_RECORD LIST_
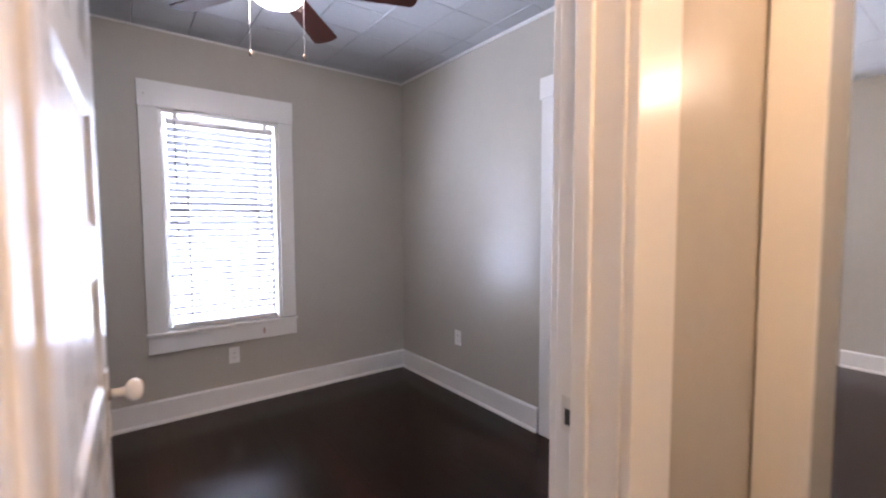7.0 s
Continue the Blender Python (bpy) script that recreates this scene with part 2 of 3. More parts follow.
YH, YB = 1.12, 1.25      # hall face and bedroom face of the wall between
YW, XR = 4.055, 0.605    # window wall and east wall of the bedroom
wall_along_x("wall_bathroom_north", -2.75, 0.12, 0.0, T, [(-2.17, -1.58, 0, 2.05)])
wall_along_y("wall_bathroom_east", -1.64, 0.0, 0.0, T)
wall_along_x("wall_bathroom_south", -2.75, 0.0, -1.64, -1.52, [(-1.512, -0.772, 0.75, 2.12)])
wall_along_y("wall_bathroom_west", -1.52, 0.0, -2.75, -2.63)
wall_along_x("wall_hall_north", -2.75, XR, YH, YB, [(-1.53, -0.75, 0, 2.06)])
wall_along_y("wall_hall_west", T, YH, -2.87, -2.75, [(0.25, 1.115, 0, 2.06)])
setting("wall_hall_stub", boxes(((-0.10, 1.0, 0), (0.14, YH, H))), GREY, "grey painted wall end beside the hall opening")
wall_along_x("wall_bedroom_north", -2.75, XR, YW, YW + T, [(-1.229, -0.484, 0.59, 2.057)])
wall_along_y("wall_bedroom_east", YB, YW, XR, XR + T, [(1.51, 2.31, 0, 2.06)])
wall_along_y("wall_bedroom_west", YB, YW, -2.87, -2.75)
wall_along_x("wall_living_north", XR + T, 3.87, YW, YW + T)
wall_along_y("wall_living_east", -1.64, YW, 3.75, 3.87, [(1.74, 2.56, 0, 2.06), (2.95, 3.93, 0.52, 2.0)])
wall_along_x("wall_living_south", T, 3.87, -1.76, -1.64)
wall_along_x("wall_west_room_north", -6.3, -2.87, YW, YW + T)
wall_along_y("wall_west_room_west", -0.2, YW, -6.3, -6.18, [(1.95, 2.85, 0.6, 2.1)])
wall_along_x("wall_west_room_south", -6.18, -2.87, -0.32, -0.2)
wall_along_y("wall_west_room_east", 1.12, YW, -2.93, -2.87)

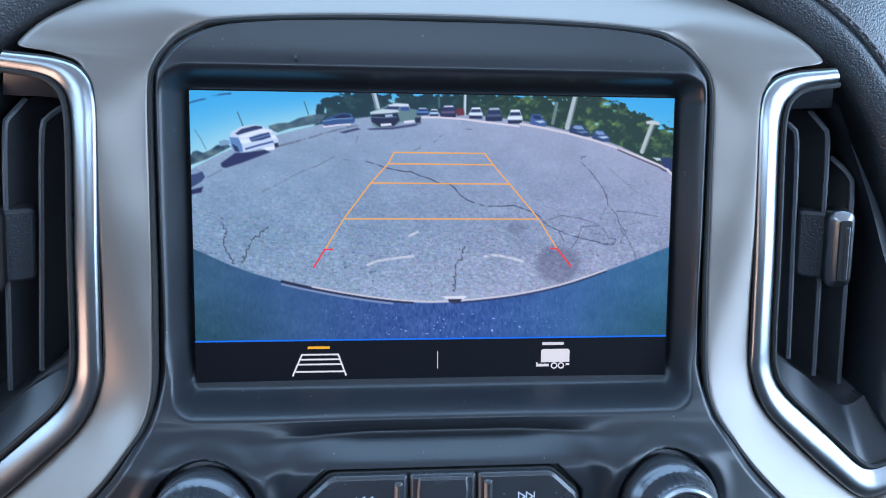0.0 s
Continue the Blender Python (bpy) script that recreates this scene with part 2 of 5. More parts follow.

_AIM OF THE EXERCISE_
What comes back should match the records exactly, minus any pictures.

_THE RESPONSE_
7.0 s
Continue the Blender Python (bpy) script that recreates this scene with part 2 of 3. More parts follow.
YH, YB = 1.12, 1.25      # hall face and bedroom face of the wall between
YW, XR = 4.055, 0.605    # window wall and east wall of the bedroom
wall_along_x("wall_bathroom_north", -2.75, 0.12, 0.0, T, [(-2.17, -1.58, 0, 2.05)])
wall_along_y("wall_bathroom_east", -1.64, 0.0, 0.0, T)
wall_along_x("wall_bathroom_south", -2.75, 0.0, -1.64, -1.52, [(-1.512, -0.772, 0.75, 2.12)])
wall_along_y("wall_bathroom_west", -1.52, 0.0, -2.75, -2.63)
wall_along_x("wall_hall_north", -2.75, XR, YH, YB, [(-1.53, -0.75, 0, 2.06)])
wall_along_y("wall_hall_west", T, YH, -2.87, -2.75, [(0.25, 1.115, 0, 2.06)])
setting("wall_hall_stub", boxes(((-0.10, 1.0, 0), (0.14, YH, H))), GREY, "grey painted wall end beside the hall opening")
wall_along_x("wall_bedroom_north", -2.75, XR, YW, YW + T, [(-1.229, -0.484, 0.59, 2.057)])
wall_along_y("wall_bedroom_east", YB, YW, XR, XR + T, [(1.51, 2.31, 0, 2.06)])
wall_along_y("wall_bedroom_west", YB, YW, -2.87, -2.75)
wall_along_x("wall_living_north", XR + T, 3.87, YW, YW + T)
wall_along_y("wall_living_east", -1.64, YW, 3.75, 3.87, [(1.74, 2.56, 0, 2.06), (2.95, 3.93, 0.52, 2.0)])
wall_along_x("wall_living_south", T, 3.87, -1.76, -1.64)
wall_along_x("wall_west_room_north", -6.3, -2.87, YW, YW + T)
wall_along_y("wall_west_room_west", -0.2, YW, -6.3, -6.18, [(1.95, 2.85, 0.6, 2.1)])
wall_along_x("wall_west_room_south", -6.18, -2.87, -0.32, -0.2)
wall_along_y("wall_west_room_east", 1.12, YW, -2.93, -2.87)

0.0 s
Continue the Blender Python (bpy) script that recreates this scene with part 2 of 5. More parts follow.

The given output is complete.